George Duncan BBC News


Later that day, sitting in our friend’s country house in Provence looking out over the olive grove, and the massif beyond and revisiting those fears the idea of fictionalizing Scott and George’s stories took root.

Over the next few weeks, several possible storylines competed… a fictional memoir, a coming-of-age story, a crime novel, domestic suspense. None seemed to capture what I didn’t quite know yet. But the main character, Robert Carson began taking shape in my mind. And I kept asking him, ‘What’s your story, Robert?’ ‘What happened to you?’

And he told me his story.

Early on, I and others, thought they wanted to know more about how Robert felt. His relationships with his parents and how it affected him. What he thought about. How he overcame the isolation and exclusion and differentness, and how he didn’t.

There were a lot more introspective passages, so in a sense literary would have been another genre box for the novel. But, Robert grew up hiding from his feelings, burying them when they did arise, and definitely not indulging them.

He didn’t want to know.

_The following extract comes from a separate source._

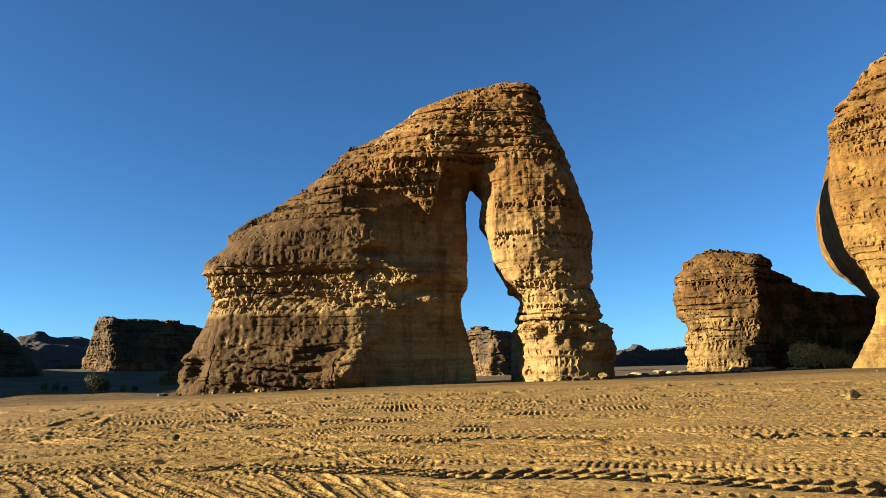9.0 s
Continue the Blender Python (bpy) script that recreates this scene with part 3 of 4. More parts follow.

Knowing invited doing and being, and doing and being anything but normal, was dangerous.

As readers, we glimpse it from his expression, from what he doesn’t say as much as what he does. From his habits and mannerisms. And to me, the spare prose is as heartbreaking in its starkness as a lyrical description, even though I’m partial to them too. 

I was keen to honour the historical context and legal accuracy as much as possible. The story is set in the lead-up to the end of an infamous era in politics and policing in 1980s Queensland, Australia.

But the social model is applicable throughout the world. It took a while to research but for me, it’s an important topic, and worth the effort.

During the writing and editing process, several other discriminatory and violent episodes of hate made headlines around the world. It leaves me in no doubt that even though we are trying to put our prejudice behind us, we are still lagging behind the ideal.

I can’t really say I hope you enjoy reading The Outing, but I do hope it moves you and gives you a sense of hope. And I hope it reminds us all: Love is Love.